Directions for this task. Look for the string "made" in the lines and copy each line that has it.

Dataset extract.
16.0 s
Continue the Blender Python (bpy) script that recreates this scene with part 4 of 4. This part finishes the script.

---

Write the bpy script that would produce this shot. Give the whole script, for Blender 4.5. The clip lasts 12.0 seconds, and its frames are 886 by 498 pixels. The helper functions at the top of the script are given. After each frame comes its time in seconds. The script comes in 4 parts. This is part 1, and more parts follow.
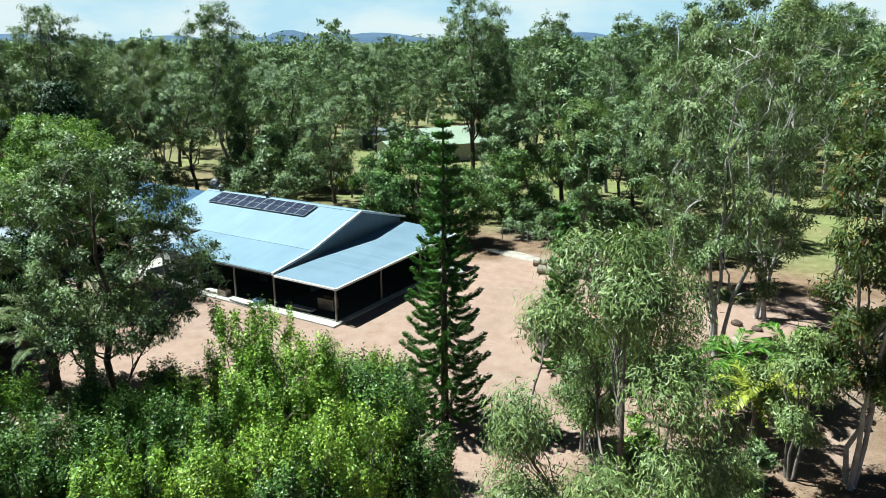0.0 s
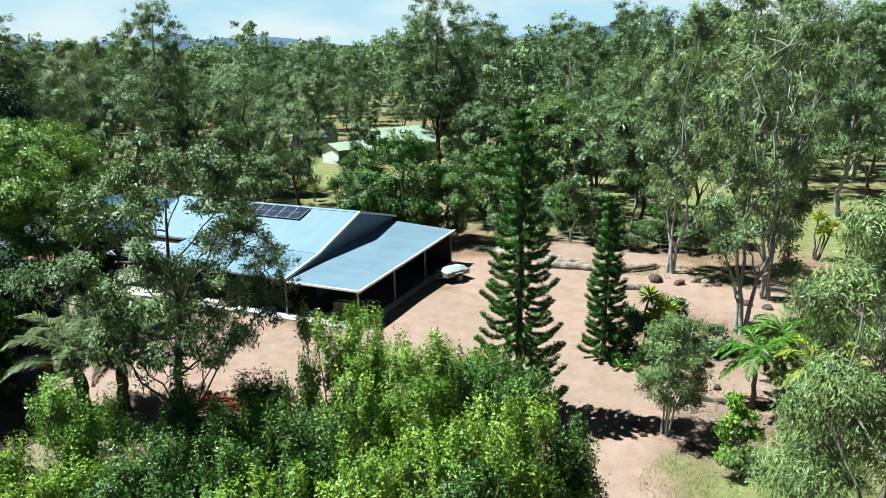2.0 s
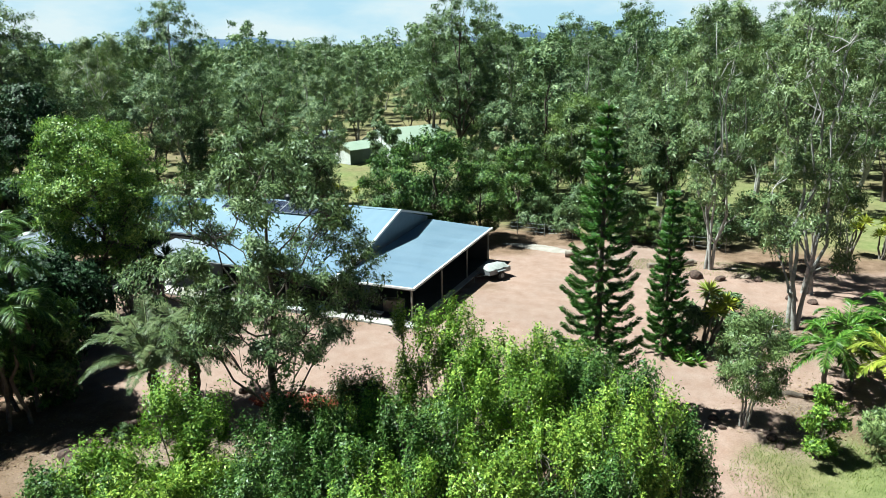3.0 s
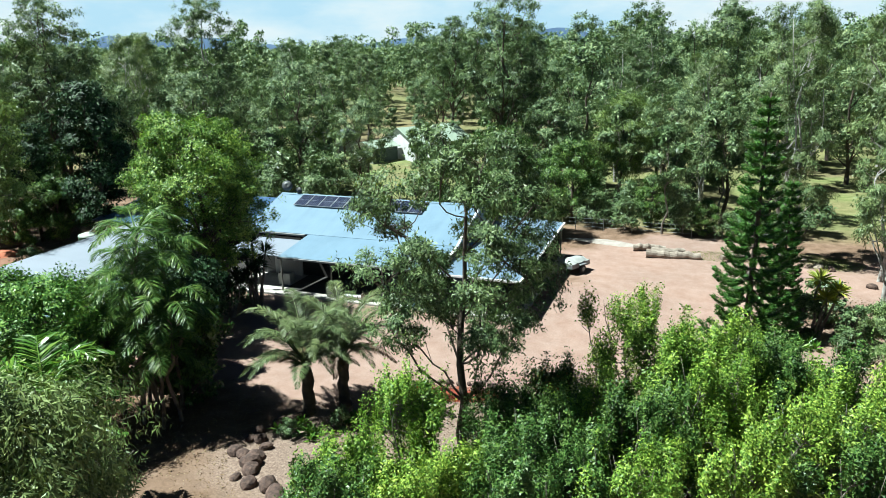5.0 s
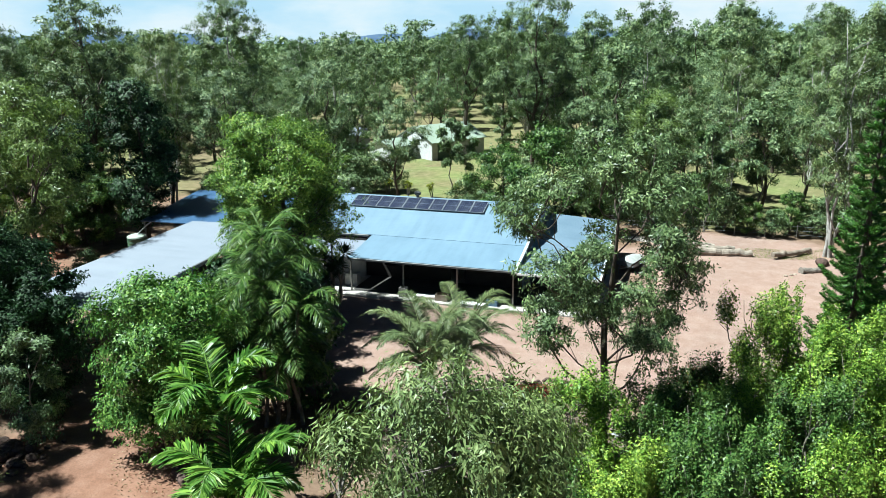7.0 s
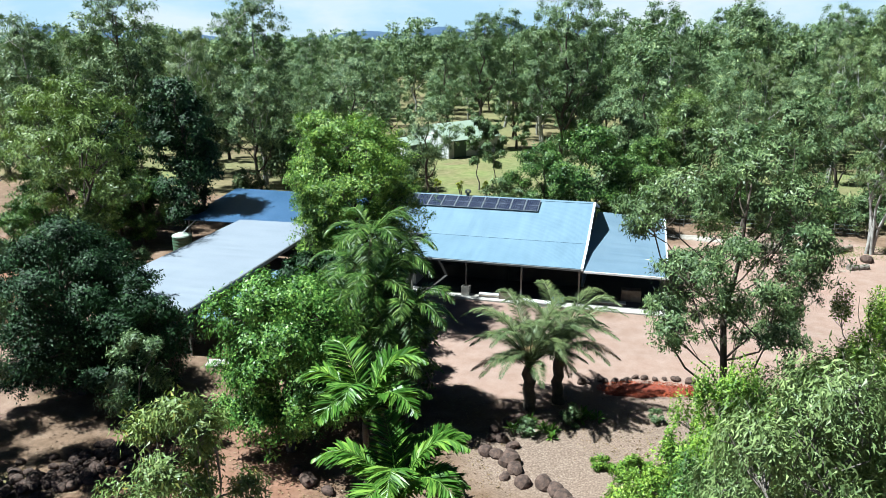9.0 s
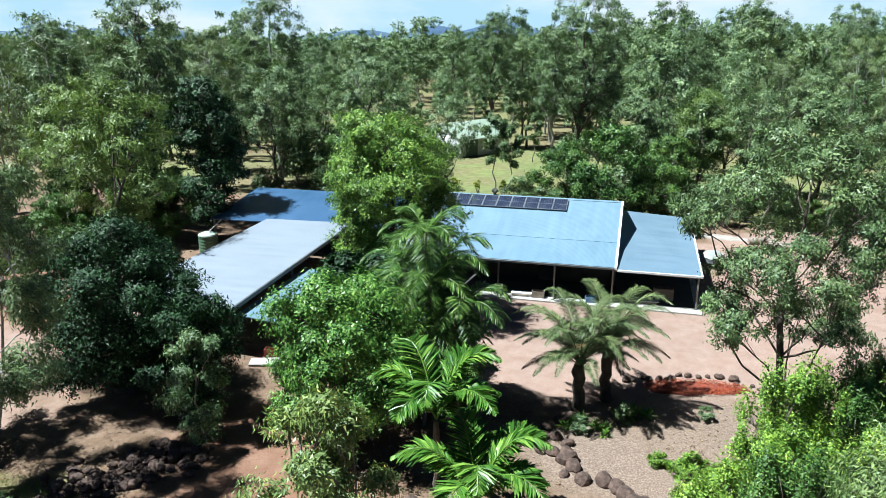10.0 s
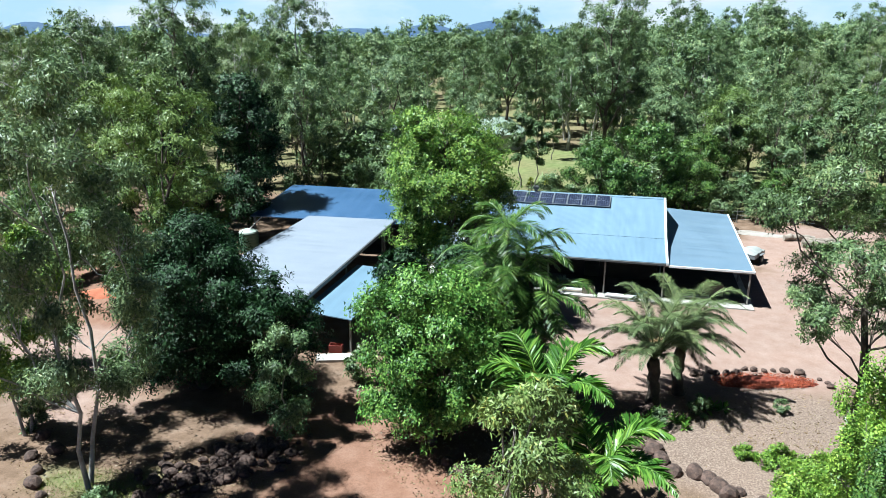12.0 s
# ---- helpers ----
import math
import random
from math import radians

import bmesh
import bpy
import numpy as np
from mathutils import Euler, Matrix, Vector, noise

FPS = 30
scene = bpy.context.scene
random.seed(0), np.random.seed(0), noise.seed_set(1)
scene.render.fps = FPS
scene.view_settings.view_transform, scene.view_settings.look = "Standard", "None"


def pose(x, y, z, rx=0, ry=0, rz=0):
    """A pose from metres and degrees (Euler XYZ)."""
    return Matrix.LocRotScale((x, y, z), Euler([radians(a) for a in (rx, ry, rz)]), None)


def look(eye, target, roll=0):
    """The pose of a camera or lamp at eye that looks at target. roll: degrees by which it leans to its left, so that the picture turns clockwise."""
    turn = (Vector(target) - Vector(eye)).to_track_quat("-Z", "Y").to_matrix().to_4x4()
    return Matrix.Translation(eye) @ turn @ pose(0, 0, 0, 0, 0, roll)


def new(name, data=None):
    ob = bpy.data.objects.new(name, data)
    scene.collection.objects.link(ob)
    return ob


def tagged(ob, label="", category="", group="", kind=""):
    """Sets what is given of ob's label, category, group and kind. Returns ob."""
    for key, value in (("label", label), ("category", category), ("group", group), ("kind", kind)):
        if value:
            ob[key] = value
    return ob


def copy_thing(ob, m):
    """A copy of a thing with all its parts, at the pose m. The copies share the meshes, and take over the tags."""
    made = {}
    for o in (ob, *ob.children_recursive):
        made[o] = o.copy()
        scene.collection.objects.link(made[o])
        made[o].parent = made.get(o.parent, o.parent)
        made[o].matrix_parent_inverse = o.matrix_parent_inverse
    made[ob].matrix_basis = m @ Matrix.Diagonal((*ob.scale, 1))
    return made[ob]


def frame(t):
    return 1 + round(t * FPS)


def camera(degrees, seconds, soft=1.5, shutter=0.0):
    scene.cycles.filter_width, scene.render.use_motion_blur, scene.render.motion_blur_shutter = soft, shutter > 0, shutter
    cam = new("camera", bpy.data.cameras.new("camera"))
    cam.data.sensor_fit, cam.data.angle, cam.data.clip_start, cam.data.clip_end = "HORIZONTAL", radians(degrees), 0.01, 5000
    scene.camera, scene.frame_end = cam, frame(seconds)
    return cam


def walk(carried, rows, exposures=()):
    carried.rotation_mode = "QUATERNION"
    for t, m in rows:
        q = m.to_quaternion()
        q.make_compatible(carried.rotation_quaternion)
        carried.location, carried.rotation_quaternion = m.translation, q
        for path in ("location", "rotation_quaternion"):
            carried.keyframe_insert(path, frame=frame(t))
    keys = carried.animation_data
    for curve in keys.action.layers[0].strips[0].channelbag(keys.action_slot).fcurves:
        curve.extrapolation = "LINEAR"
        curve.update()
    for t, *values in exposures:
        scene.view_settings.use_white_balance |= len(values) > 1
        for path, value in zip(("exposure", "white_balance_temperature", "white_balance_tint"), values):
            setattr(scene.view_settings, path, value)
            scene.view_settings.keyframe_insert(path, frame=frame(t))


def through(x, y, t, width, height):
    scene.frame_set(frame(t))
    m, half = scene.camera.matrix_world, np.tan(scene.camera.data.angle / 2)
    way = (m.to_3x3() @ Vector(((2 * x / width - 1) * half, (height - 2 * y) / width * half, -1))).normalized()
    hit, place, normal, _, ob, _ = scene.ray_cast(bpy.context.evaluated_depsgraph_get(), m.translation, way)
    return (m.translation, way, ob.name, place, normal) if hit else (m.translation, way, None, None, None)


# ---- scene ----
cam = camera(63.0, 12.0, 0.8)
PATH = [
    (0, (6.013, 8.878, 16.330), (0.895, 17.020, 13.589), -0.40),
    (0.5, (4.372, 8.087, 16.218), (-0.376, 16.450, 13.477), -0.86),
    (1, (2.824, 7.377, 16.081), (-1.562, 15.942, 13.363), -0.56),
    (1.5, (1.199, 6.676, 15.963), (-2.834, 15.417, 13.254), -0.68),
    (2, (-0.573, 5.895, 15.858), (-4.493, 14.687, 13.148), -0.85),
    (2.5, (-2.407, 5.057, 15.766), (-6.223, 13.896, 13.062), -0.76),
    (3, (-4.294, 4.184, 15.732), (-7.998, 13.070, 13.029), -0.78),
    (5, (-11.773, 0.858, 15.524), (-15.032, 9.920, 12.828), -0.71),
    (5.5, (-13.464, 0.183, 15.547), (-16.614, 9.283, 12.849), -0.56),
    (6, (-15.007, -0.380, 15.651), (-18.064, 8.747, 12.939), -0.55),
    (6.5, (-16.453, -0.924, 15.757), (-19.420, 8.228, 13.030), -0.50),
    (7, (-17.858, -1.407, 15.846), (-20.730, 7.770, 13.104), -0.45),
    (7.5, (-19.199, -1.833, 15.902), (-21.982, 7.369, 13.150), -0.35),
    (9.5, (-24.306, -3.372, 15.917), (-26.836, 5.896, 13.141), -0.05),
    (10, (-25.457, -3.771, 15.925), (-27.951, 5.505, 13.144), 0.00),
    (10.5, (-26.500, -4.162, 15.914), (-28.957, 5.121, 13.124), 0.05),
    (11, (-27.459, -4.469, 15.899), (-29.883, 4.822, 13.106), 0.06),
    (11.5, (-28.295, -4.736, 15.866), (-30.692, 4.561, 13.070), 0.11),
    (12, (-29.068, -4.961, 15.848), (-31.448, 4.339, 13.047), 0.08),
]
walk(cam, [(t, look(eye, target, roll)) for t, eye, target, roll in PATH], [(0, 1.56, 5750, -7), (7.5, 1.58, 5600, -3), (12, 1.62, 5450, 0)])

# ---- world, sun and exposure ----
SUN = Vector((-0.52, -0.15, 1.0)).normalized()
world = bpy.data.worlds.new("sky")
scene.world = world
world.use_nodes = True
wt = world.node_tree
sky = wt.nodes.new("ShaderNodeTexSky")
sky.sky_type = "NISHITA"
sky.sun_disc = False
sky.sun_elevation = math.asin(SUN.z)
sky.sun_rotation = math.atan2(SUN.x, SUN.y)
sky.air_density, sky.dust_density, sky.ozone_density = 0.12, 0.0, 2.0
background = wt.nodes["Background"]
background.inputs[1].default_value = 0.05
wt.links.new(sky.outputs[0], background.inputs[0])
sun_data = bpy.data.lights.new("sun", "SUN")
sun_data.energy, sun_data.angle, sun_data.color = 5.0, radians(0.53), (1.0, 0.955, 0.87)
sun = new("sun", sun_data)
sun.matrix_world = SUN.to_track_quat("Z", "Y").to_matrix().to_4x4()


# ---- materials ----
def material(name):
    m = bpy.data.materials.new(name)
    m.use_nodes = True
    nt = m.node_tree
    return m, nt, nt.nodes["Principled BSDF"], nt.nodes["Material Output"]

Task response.
    made = {}
        made[o] = o.copy()
        scene.collection.objects.link(made[o])
        made[o].parent = made.get(o.parent, o.parent)
        made[o].matrix_parent_inverse = o.matrix_parent_inverse
    made[ob].matrix_basis = m @ Matrix.Diagonal((*ob.scale, 1))
    return made[ob]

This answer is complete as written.